## begin Input for this task
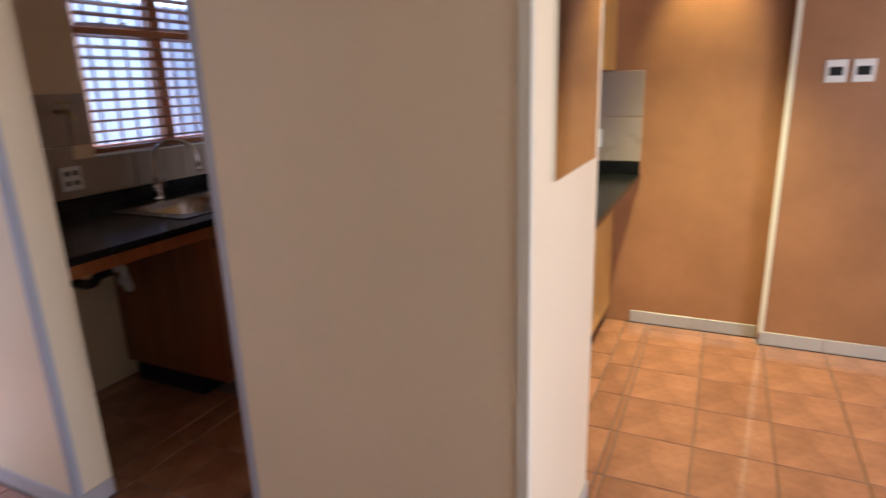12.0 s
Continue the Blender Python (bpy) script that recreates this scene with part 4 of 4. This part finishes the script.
def wall_tile(parent, corners, material, out, depth=0.005):
    """One tile from its corner points on the wall, raised along out."""
    bm = bmesh.new()
    c = sum((Vector(p) for p in corners), Vector()) / len(corners)
    lo = [bm.verts.new(Vector(p)) for p in corners]
    hi = [bm.verts.new(Vector(p) + (c - Vector(p)).normalized() * 0.002 + Vector(out) * depth) for p in corners]
    n = len(corners)
    for i in range(n):
        bm.faces.new((lo[i], lo[(i + 1) % n], hi[(i + 1) % n], hi[i]))
    bm.faces.new(hi)
    part("tile", bm, material, parent)


def clip_poly(poly, lo, hi, axis):
    """Cut a polygon in the wall plane to lo..hi along axis."""
    for bound, keep in ((lo, lambda v: v >= lo), (hi, lambda v: v <= hi)):
        out = []
        for i, p in enumerate(poly):
            q = poly[(i + 1) % len(poly)]
            if keep(p[axis]):
                out.append(p)
            if keep(p[axis]) != keep(q[axis]):
                t = (bound - p[axis]) / (q[axis] - p[axis])
                out.append((p[0] + (q[0] - p[0]) * t, p[1] + (q[1] - p[1]) * t))
        poly = out
        if len(poly) < 3:
            return []
    return poly


def tiled_wall(parent, place, out, u0, u1, z0, zb, zt, z1, pt=0.302, g=0.0055, phase=0.0, hole=None):
    """Square tiles up to zb, a border of triangles to zt, tiles on the diagonal above."""
    def emit(poly, material):
        poly = clip_poly(clip_poly(poly, u0 + g, u1 - g, 0), z0, z1, 1) if poly else []
        if hole and poly:
            cu, cz = sum(p[0] for p in poly) / len(poly), sum(p[1] for p in poly) / len(poly)
            if hole[0] < cu < hole[1] and hole[2] < cz < hole[3]:
                return
            if cz > hole[2] and cz < hole[3]:
                poly = clip_poly(poly, hole[1], u1 - g, 0) if cu > hole[1] else clip_poly(poly, u0 + g, hole[0], 0)
        if len(poly) >= 3 and abs(sum(poly[i][0] * poly[(i + 1) % len(poly)][1] - poly[(i + 1) % len(poly)][0] * poly[i][1] for i in range(len(poly)))) > 0.0006:
            wall_tile(parent, [place(u, z) for u, z in poly], material, out)
    k = math.floor((u0 - phase) / pt)
    while phase + k * pt < u1:
        a, b = phase + k * pt + g / 2, phase + (k + 1) * pt - g / 2
        z = zb
        while z > z0:
            emit([(a, max(z0, z - pt + g)), (b, max(z0, z - pt + g)), (b, z), (a, z)], BATHTILE)
            z -= pt
        k += 1
    w = (zt - zb) * 2
    k = math.floor(u0 / w) - 1
    while k * w < u1:
        a = k * w
        emit([(a + g, zb + g), (a + w - g, zb + g), (a + w / 2, zt - g)], BROWNTILE)
        emit([(a + w / 2 + g, zt - g / 2), (a + w, zb + g * 1.4), (a + w * 1.5 - g, zt - g / 2)], BATHTILE)
        k += 1
    q = pt * math.sqrt(0.5)
    for i in range(math.floor(u0 / (2 * q)) - 1, math.ceil(u1 / (2 * q)) + 1):
        for j in range(0, 12):
            cu, cz = 2 * q * i + (q if j % 2 else 0), zt + j * q
            poly = [(cu - q + g, cz), (cu, cz - q + g), (cu + q - g, cz), (cu, cz + q - g)]
            emit(clip_poly(poly, zt + g / 2, z1, 1), BATHTILE)


def thing_by_name(name):
    return bpy.data.objects[name]


tiled_wall(thing_by_name("wall_bathroom_north"), lambda u, z: (u, 6.9598, z), (0, -1, 0), 0.1, 2.02, 0.01, 1.193, 1.291, HP - 0.02, phase=1.372, hole=(0.75, 1.30, 1.2, 2.1))
tiled_wall(thing_by_name("wall_bathroom_lining"), lambda u, z: (2.6498, u, z), (-1, 0, 0), 5.01, 6.255, 0.01, 1.193, 1.291, HP - 0.02, phase=5.05)
tiled_wall(thing_by_name("wall_bathroom_south"), lambda u, z: (u, 5.1002, z), (0, 1, 0), 0.1, 1.68, 0.01, 1.193, 1.291, HP - 0.02, phase=0.1)
kn = thing_by_name("wall_kitchen_north")
for i in range(8):
    for j in range(2):
        a, b = 3.876 + i * 0.30, 3.876 + (i + 1) * 0.30 - 0.004
        z0, z1 = 0.972 + j * 0.235, 0.972 + (j + 1) * 0.235 - 0.004
        if j == 1 and b > 4.58:
            b = min(b, 4.578)
        if j == 0:
            z1 = min(z1, 1.142) if b > 4.58 else z1
        if b - a > 0.03:
            part("tile", box(a, 6.992, z0, b, 6.9997, z1, bevel=0.0015), KTILE, kn)
le = thing_by_name("wall_lounge_east")
for i in range(6):
    for j in range(2):
        part("tile", box(6.192, 4.69 + i * 0.30, 0.972 + j * 0.248, 6.1997, 4.69 + (i + 1) * 0.30 - 0.004, 0.972 + (j + 1) * 0.248 - 0.004, bevel=0.0015), KTILE, le)
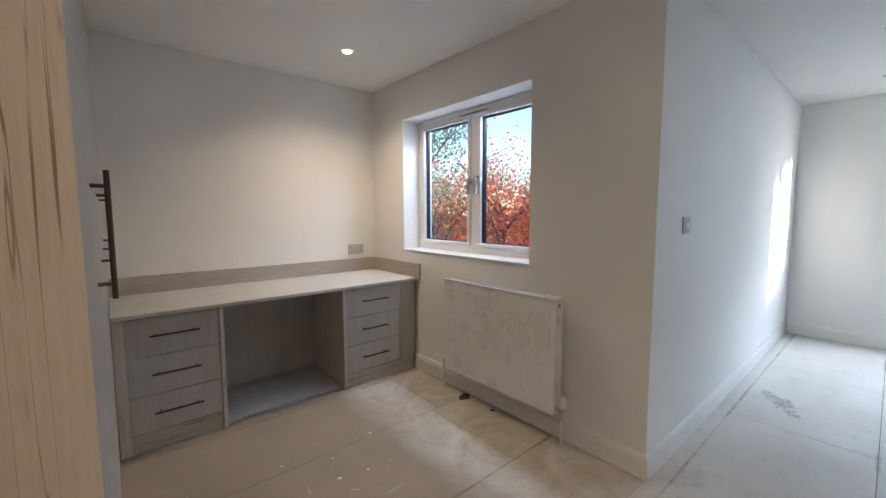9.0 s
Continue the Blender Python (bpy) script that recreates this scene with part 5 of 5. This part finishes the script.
## end Input for this task
• _What you need to do_
Return the material word for word. Pictures are not part of the copy.

• _Solution for this task_
12.0 s
Continue the Blender Python (bpy) script that recreates this scene with part 4 of 4. This part finishes the script.
def wall_tile(parent, corners, material, out, depth=0.005):
    """One tile from its corner points on the wall, raised along out."""
    bm = bmesh.new()
    c = sum((Vector(p) for p in corners), Vector()) / len(corners)
    lo = [bm.verts.new(Vector(p)) for p in corners]
    hi = [bm.verts.new(Vector(p) + (c - Vector(p)).normalized() * 0.002 + Vector(out) * depth) for p in corners]
    n = len(corners)
    for i in range(n):
        bm.faces.new((lo[i], lo[(i + 1) % n], hi[(i + 1) % n], hi[i]))
    bm.faces.new(hi)
    part("tile", bm, material, parent)


def clip_poly(poly, lo, hi, axis):
    """Cut a polygon in the wall plane to lo..hi along axis."""
    for bound, keep in ((lo, lambda v: v >= lo), (hi, lambda v: v <= hi)):
        out = []
        for i, p in enumerate(poly):
            q = poly[(i + 1) % len(poly)]
            if keep(p[axis]):
                out.append(p)
            if keep(p[axis]) != keep(q[axis]):
                t = (bound - p[axis]) / (q[axis] - p[axis])
                out.append((p[0] + (q[0] - p[0]) * t, p[1] + (q[1] - p[1]) * t))
        poly = out
        if len(poly) < 3:
            return []
    return poly


def tiled_wall(parent, place, out, u0, u1, z0, zb, zt, z1, pt=0.302, g=0.0055, phase=0.0, hole=None):
    """Square tiles up to zb, a border of triangles to zt, tiles on the diagonal above."""
    def emit(poly, material):
        poly = clip_poly(clip_poly(poly, u0 + g, u1 - g, 0), z0, z1, 1) if poly else []
        if hole and poly:
            cu, cz = sum(p[0] for p in poly) / len(poly), sum(p[1] for p in poly) / len(poly)
            if hole[0] < cu < hole[1] and hole[2] < cz < hole[3]:
                return
            if cz > hole[2] and cz < hole[3]:
                poly = clip_poly(poly, hole[1], u1 - g, 0) if cu > hole[1] else clip_poly(poly, u0 + g, hole[0], 0)
        if len(poly) >= 3 and abs(sum(poly[i][0] * poly[(i + 1) % len(poly)][1] - poly[(i + 1) % len(poly)][0] * poly[i][1] for i in range(len(poly)))) > 0.0006:
            wall_tile(parent, [place(u, z) for u, z in poly], material, out)
    k = math.floor((u0 - phase) / pt)
    while phase + k * pt < u1:
        a, b = phase + k * pt + g / 2, phase + (k + 1) * pt - g / 2
        z = zb
        while z > z0:
            emit([(a, max(z0, z - pt + g)), (b, max(z0, z - pt + g)), (b, z), (a, z)], BATHTILE)
            z -= pt
        k += 1
    w = (zt - zb) * 2
    k = math.floor(u0 / w) - 1
    while k * w < u1:
        a = k * w
        emit([(a + g, zb + g), (a + w - g, zb + g), (a + w / 2, zt - g)], BROWNTILE)
        emit([(a + w / 2 + g, zt - g / 2), (a + w, zb + g * 1.4), (a + w * 1.5 - g, zt - g / 2)], BATHTILE)
        k += 1
    q = pt * math.sqrt(0.5)
    for i in range(math.floor(u0 / (2 * q)) - 1, math.ceil(u1 / (2 * q)) + 1):
        for j in range(0, 12):
            cu, cz = 2 * q * i + (q if j % 2 else 0), zt + j * q
            poly = [(cu - q + g, cz), (cu, cz - q + g), (cu + q - g, cz), (cu, cz + q - g)]
            emit(clip_poly(poly, zt + g / 2, z1, 1), BATHTILE)


def thing_by_name(name):
    return bpy.data.objects[name]


tiled_wall(thing_by_name("wall_bathroom_north"), lambda u, z: (u, 6.9598, z), (0, -1, 0), 0.1, 2.02, 0.01, 1.193, 1.291, HP - 0.02, phase=1.372, hole=(0.75, 1.30, 1.2, 2.1))
tiled_wall(thing_by_name("wall_bathroom_lining"), lambda u, z: (2.6498, u, z), (-1, 0, 0), 5.01, 6.255, 0.01, 1.193, 1.291, HP - 0.02, phase=5.05)
tiled_wall(thing_by_name("wall_bathroom_south"), lambda u, z: (u, 5.1002, z), (0, 1, 0), 0.1, 1.68, 0.01, 1.193, 1.291, HP - 0.02, phase=0.1)
kn = thing_by_name("wall_kitchen_north")
for i in range(8):
    for j in range(2):
        a, b = 3.876 + i * 0.30, 3.876 + (i + 1) * 0.30 - 0.004
        z0, z1 = 0.972 + j * 0.235, 0.972 + (j + 1) * 0.235 - 0.004
        if j == 1 and b > 4.58:
            b = min(b, 4.578)
        if j == 0:
            z1 = min(z1, 1.142) if b > 4.58 else z1
        if b - a > 0.03:
            part("tile", box(a, 6.992, z0, b, 6.9997, z1, bevel=0.0015), KTILE, kn)
le = thing_by_name("wall_lounge_east")
for i in range(6):
    for j in range(2):
        part("tile", box(6.192, 4.69 + i * 0.30, 0.972 + j * 0.248, 6.1997, 4.69 + (i + 1) * 0.30 - 0.004, 0.972 + (j + 1) * 0.248 - 0.004, bevel=0.0015), KTILE, le)
9.0 s
Continue the Blender Python (bpy) script that recreates this scene with part 5 of 5. This part finishes the script.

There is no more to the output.